3. Die erhobene Divergenzrüge (§ 124 Abs. 2 Nr. 4 VwGO) ist nicht ausreichend begründet.

Die Berufung ist nach § 124 Abs. 2 Nr. 4 VwGO zuzulassen, wenn das anzufechtende Urteil von einer Entscheidung u. a. des Oberverwaltungsgerichts oder des Bundesverwaltungsgerichts abweicht und auf dieser Abweichung beruht. Die Regelung dient dem Allgemeininte-resse an der Einheitlichkeit der Rechtsprechung. Die Abweichung kann sich auf eine Rechtsfrage oder auf eine Tatsachenfrage beziehen, wenn diese ihrer Natur nach verallgemeinerungsfähig und nicht fallspezifisch ist. Erforderlich ist, dass ein tragender Grund der Entscheidung im Widerspruch steht zu einem tragenden Grund der Entscheidung eines der genannten Obergerichte und dieser Widerspruch dieselbe Rechtsvorschrift betrifft (Kopp/ Schenke, a. a. O., § 124 Rn. 11).

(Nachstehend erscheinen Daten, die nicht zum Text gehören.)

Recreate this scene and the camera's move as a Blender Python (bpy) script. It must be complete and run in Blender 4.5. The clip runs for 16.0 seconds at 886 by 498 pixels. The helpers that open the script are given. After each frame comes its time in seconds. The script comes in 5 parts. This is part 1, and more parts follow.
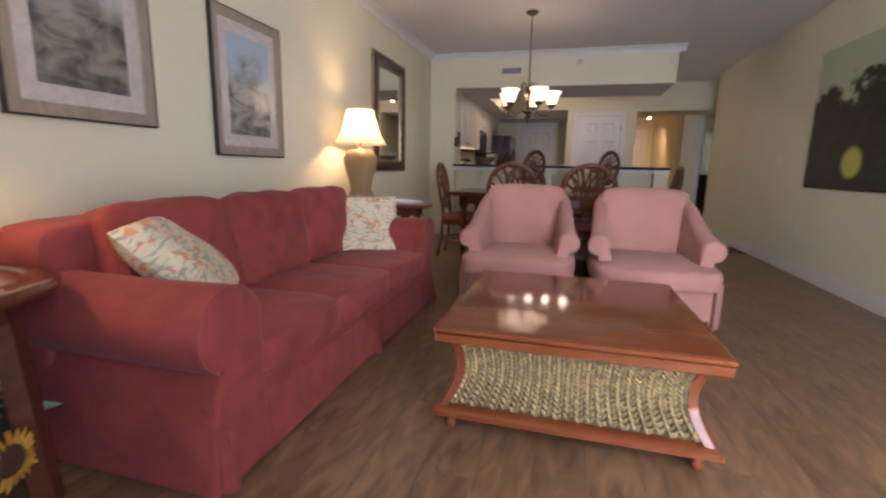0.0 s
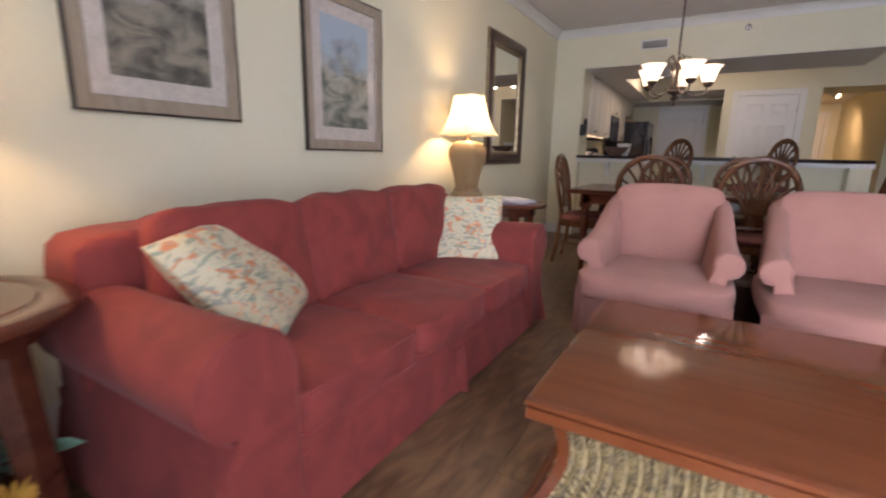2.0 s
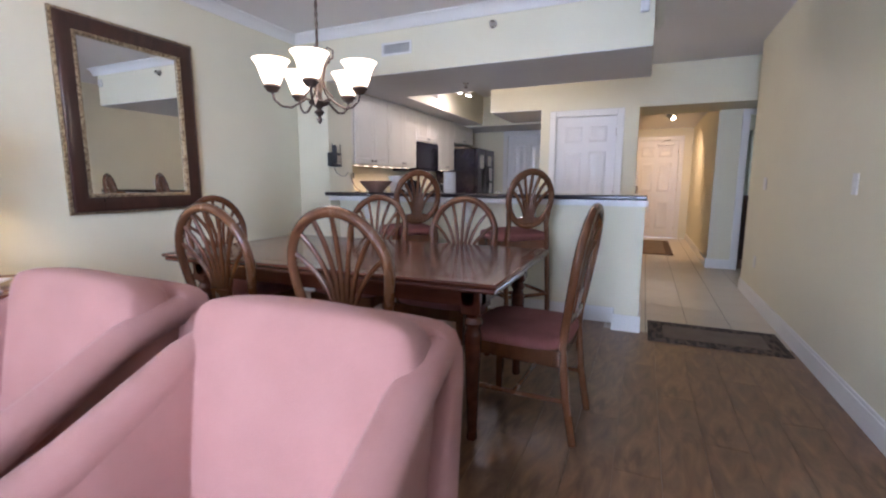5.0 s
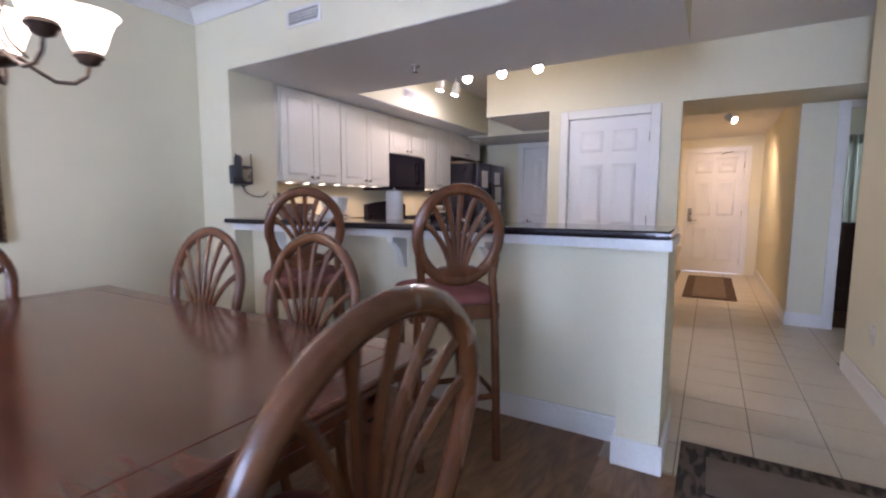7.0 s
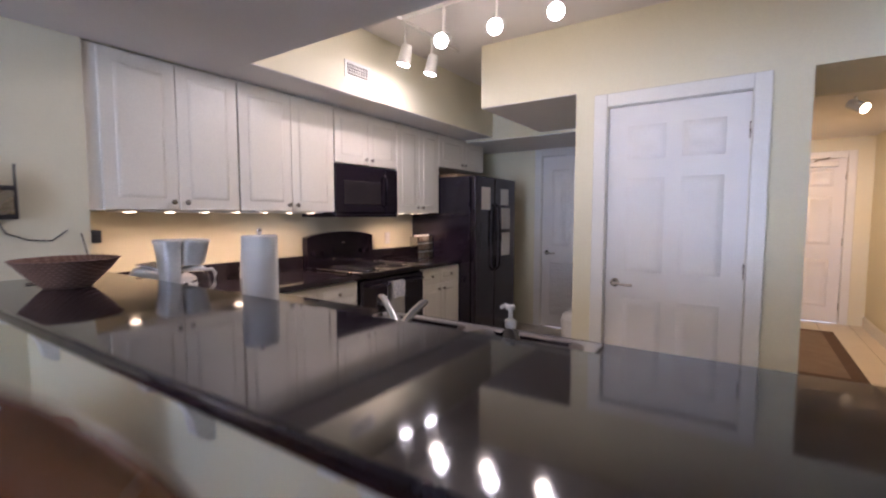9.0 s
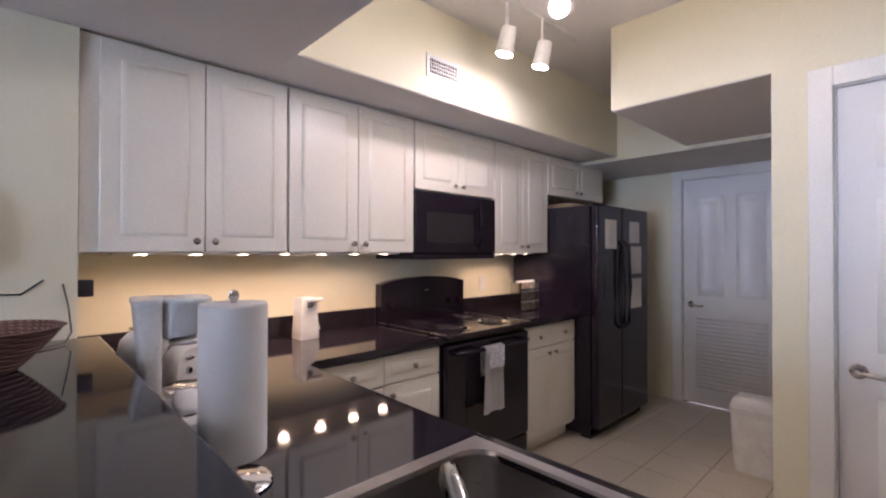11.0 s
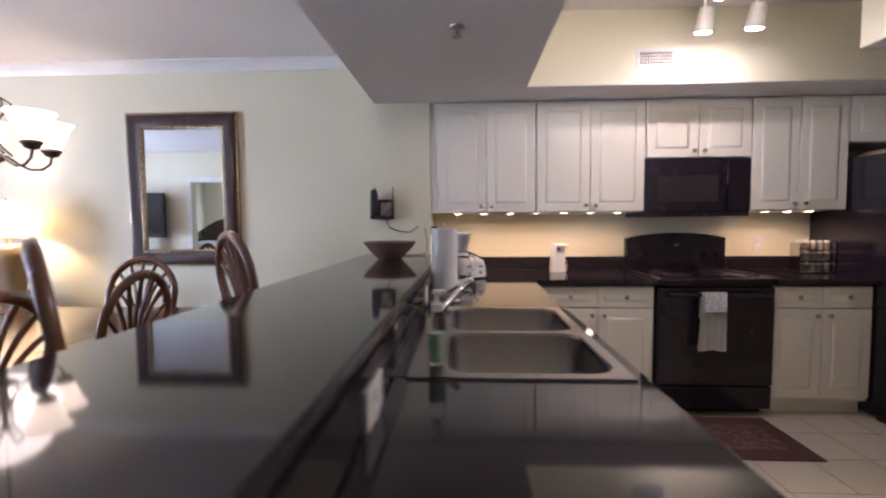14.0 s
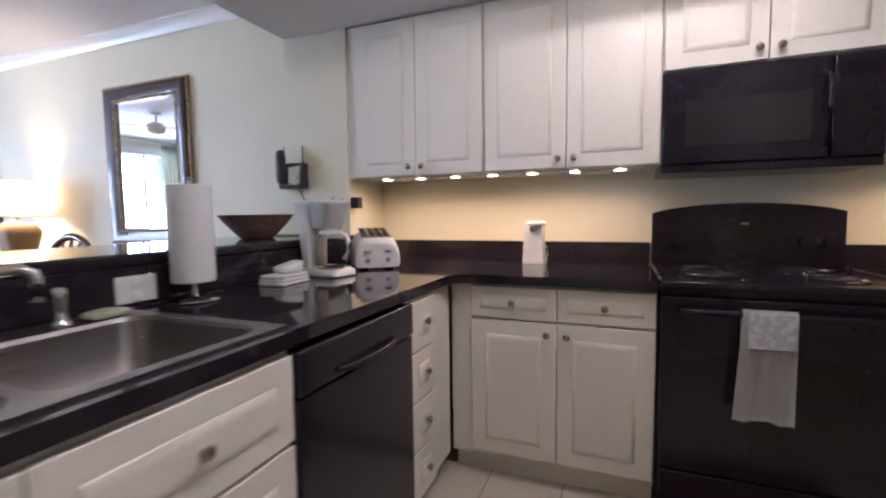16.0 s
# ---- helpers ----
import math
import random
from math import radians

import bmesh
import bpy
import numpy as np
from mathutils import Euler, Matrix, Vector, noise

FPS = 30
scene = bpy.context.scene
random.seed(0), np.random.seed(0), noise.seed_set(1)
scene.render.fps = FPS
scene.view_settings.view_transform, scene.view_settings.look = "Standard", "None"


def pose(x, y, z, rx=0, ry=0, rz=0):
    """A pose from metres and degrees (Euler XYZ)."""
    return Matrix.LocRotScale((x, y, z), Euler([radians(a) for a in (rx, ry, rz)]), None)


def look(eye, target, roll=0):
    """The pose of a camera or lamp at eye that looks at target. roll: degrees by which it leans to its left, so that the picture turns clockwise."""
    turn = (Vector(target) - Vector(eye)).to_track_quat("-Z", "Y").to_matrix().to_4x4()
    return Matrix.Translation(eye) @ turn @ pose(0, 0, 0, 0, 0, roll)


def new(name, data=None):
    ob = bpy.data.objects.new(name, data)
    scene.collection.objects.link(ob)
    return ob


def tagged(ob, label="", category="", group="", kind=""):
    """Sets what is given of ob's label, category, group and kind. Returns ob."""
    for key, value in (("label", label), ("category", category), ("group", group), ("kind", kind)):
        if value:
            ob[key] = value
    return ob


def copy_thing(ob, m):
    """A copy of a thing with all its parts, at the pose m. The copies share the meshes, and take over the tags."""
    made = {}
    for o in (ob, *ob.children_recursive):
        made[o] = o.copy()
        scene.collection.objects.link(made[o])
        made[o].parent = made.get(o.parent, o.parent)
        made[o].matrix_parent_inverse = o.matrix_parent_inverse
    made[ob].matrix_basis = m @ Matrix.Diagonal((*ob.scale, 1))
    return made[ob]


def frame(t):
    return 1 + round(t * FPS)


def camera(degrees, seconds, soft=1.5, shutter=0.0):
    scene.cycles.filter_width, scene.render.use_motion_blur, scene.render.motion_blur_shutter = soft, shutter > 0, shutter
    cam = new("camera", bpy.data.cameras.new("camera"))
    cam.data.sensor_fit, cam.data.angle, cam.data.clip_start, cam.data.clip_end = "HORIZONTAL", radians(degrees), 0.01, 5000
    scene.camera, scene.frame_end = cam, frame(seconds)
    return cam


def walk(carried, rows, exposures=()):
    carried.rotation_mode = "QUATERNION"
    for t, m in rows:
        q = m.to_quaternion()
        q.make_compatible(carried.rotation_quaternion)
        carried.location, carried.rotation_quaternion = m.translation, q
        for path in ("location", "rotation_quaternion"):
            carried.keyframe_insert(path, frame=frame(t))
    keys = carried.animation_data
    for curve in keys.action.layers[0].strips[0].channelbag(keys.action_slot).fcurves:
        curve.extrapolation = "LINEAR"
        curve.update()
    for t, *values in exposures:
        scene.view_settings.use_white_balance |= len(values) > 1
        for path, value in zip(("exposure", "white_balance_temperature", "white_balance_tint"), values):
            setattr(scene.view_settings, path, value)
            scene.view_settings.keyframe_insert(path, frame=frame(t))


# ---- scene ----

Um eine Divergenzrüge ordnungsgemäß zu begründen, muss der Beschwerdeführer darlegen, welcher abstrakte Rechtssatz in der herangezogenen Entscheidung enthalten ist und welcher im angegriffenen Urteil in Anwendung derselben Rechtsvorschrift aufgestellte abstrakte Rechtssatz hierzu im Widerspruch steht. Zudem muss aufgezeigt werden, dass der Rechtssatz sowohl für die angegriffene als auch für die herangezogene Entscheidung entscheidungserheblich ist (SächsOVG, Beschl. v. 16.4.2007 - 5 B 445/06 -). Eine Divergenzrüge kann darüber hinaus nur auf die Abweichung von einer Entscheidung des dem Verwaltungsgericht, dessen Entscheidung angegriffen wird, im Rechtszug übergeordneten Oberverwaltungsgerichts ("des Oberverwaltungsgerichts") gestützt werden (vgl. Kopp/Schenke, VwGO, a. a. O., § 124 Rn. 12).

Die Kläger legen in der Begründung ihres Zulassungsantrags bereits keinen abstrakten Rechtssatz dar. Zudem zeigen sie nicht auf, dass die tragenden Gründe der angefochtenen Entscheidung den tragenden Gründen einer Entscheidung des Sächsischen Oberverwaltungsgerichts widersprechen.

4. Dem weiteren - keinem Zulassungsgrund zugeordneten - Vorbringen der Kläger im Schriftsatz vom 16.1.2008 ist nicht näher nachzugehen. Dieses Vorbringen ist unbeachtlich, weil es nicht innerhalb der zweimonatigen Begründungsfrist (§ 124a Abs. 4 Satz 4 VwGO) des Antrags auf Zulassung der Berufung erfolgt ist. Der genannte Schriftsatz ging erst am 16.1.2008 per Telefax beim Sächsischen Oberverwaltungsgericht ein. Die Frist zur Begründung des Zulassungsantrags war aber bereits am Montag, den 13.8.2007, abgelaufen.

Die Kostenentscheidung folgt aus § 154 Abs. 2, § 159 Satz 2 VwGO.

Die Streitwertfestsetzung beruht auf § 63 Abs. 2, § 47 Abs. 3 und Abs. 1, § 52 Abs. 3 GKG.

Der Beschluss ist unanfechtbar (§ 152 Abs. 1 VwGO).